_BRIEF:_ Would you repeat the listing exactly but omit every picture?
[Start RECORDED DATA]
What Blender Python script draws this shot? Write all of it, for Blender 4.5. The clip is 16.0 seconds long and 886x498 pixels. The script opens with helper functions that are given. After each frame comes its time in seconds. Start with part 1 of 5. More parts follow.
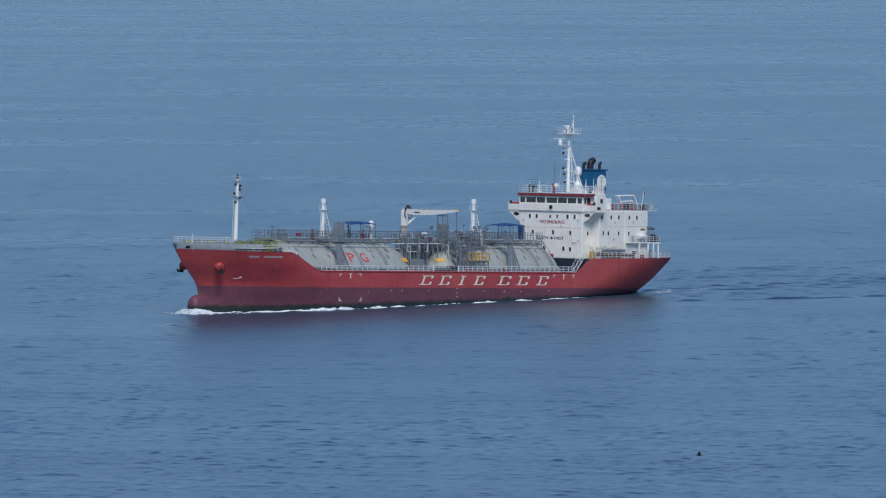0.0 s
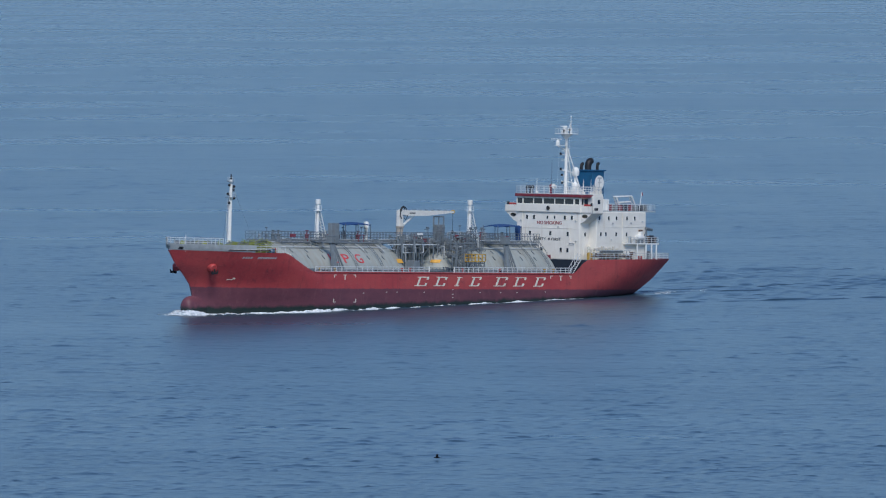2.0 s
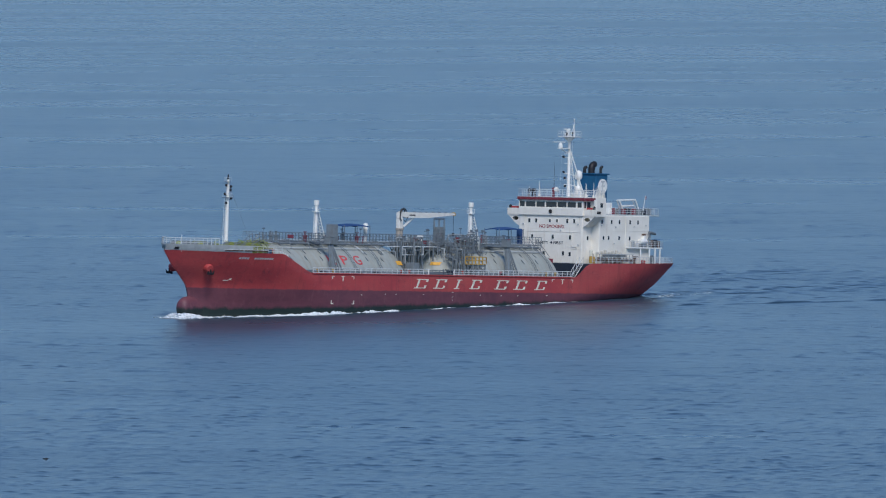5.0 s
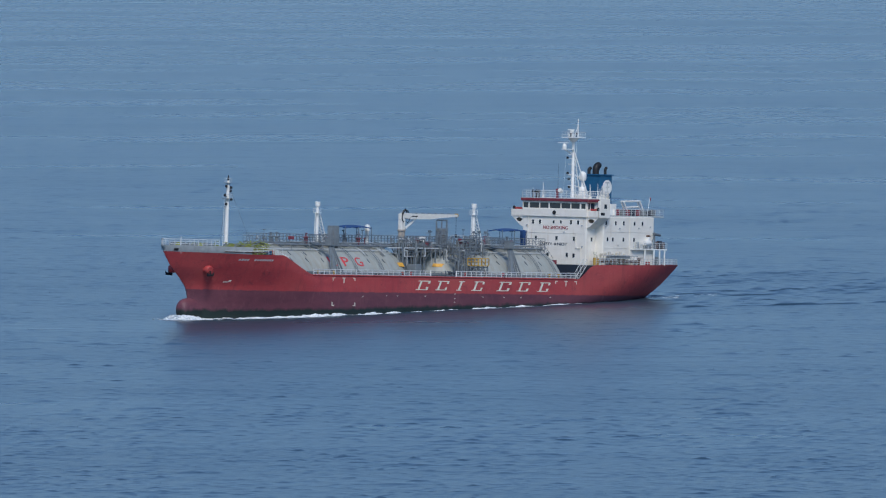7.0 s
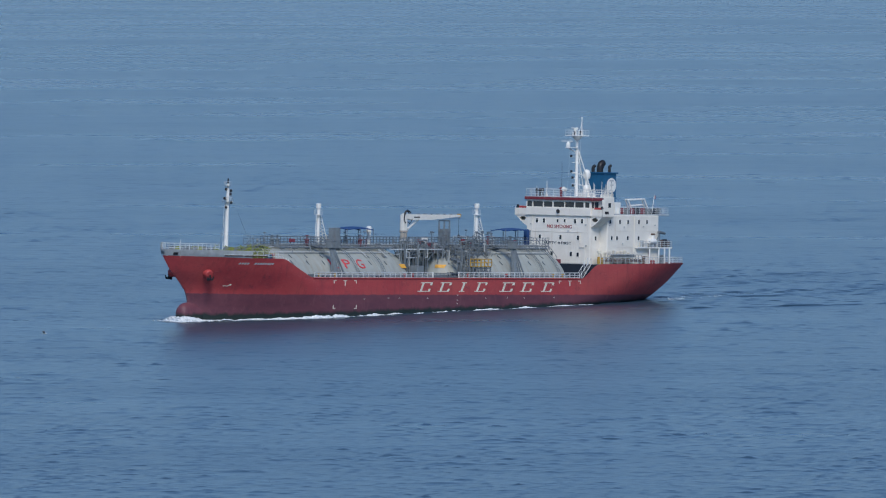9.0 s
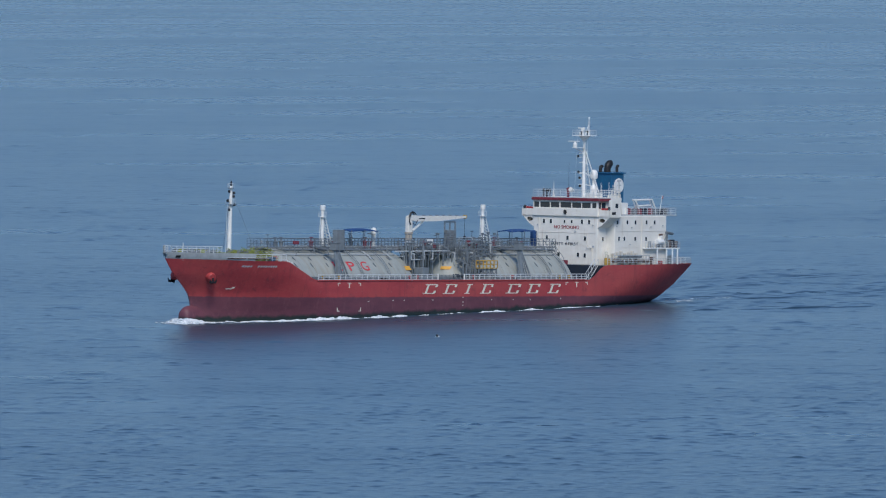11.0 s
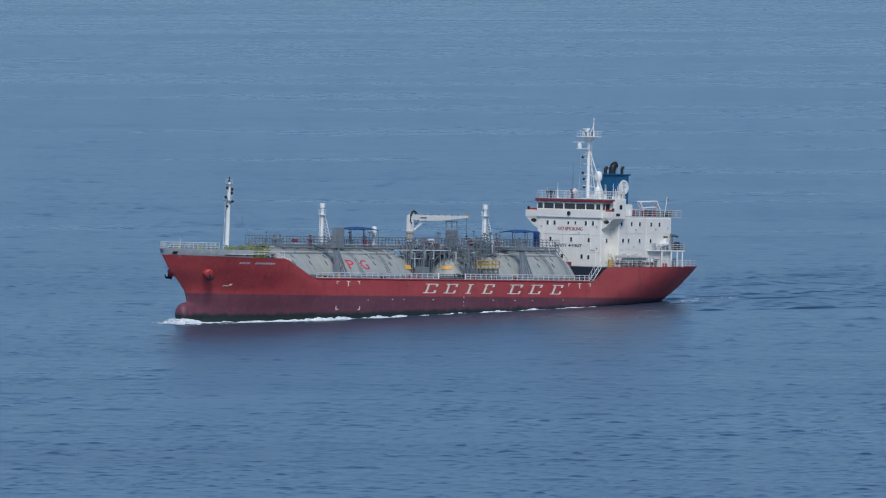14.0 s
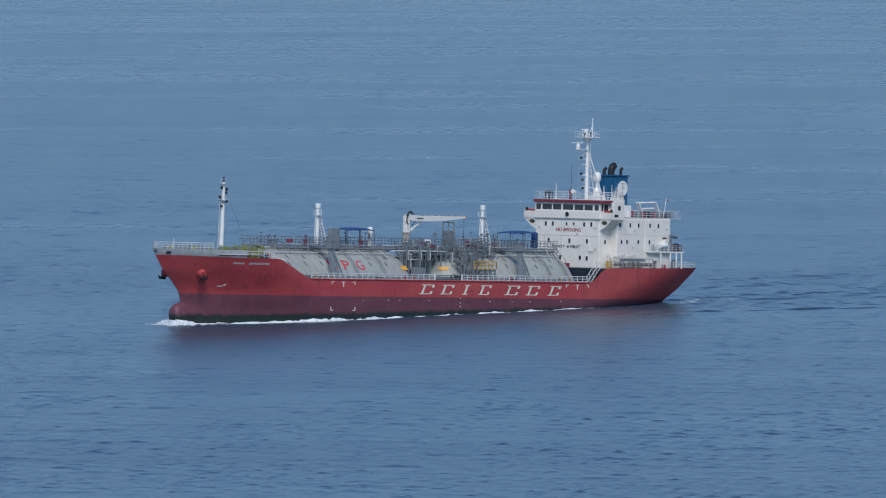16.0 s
[End RECORDED DATA]
_OUTPUT:_
What Blender Python script draws this shot? Write all of it, for Blender 4.5. The clip is 16.0 seconds long and 886x498 pixels. The script opens with helper functions that are given. After each frame comes its time in seconds. Start with part 1 of 5. More parts follow.
0.0 s
2.0 s
5.0 s
7.0 s
9.0 s
11.0 s
14.0 s
16.0 s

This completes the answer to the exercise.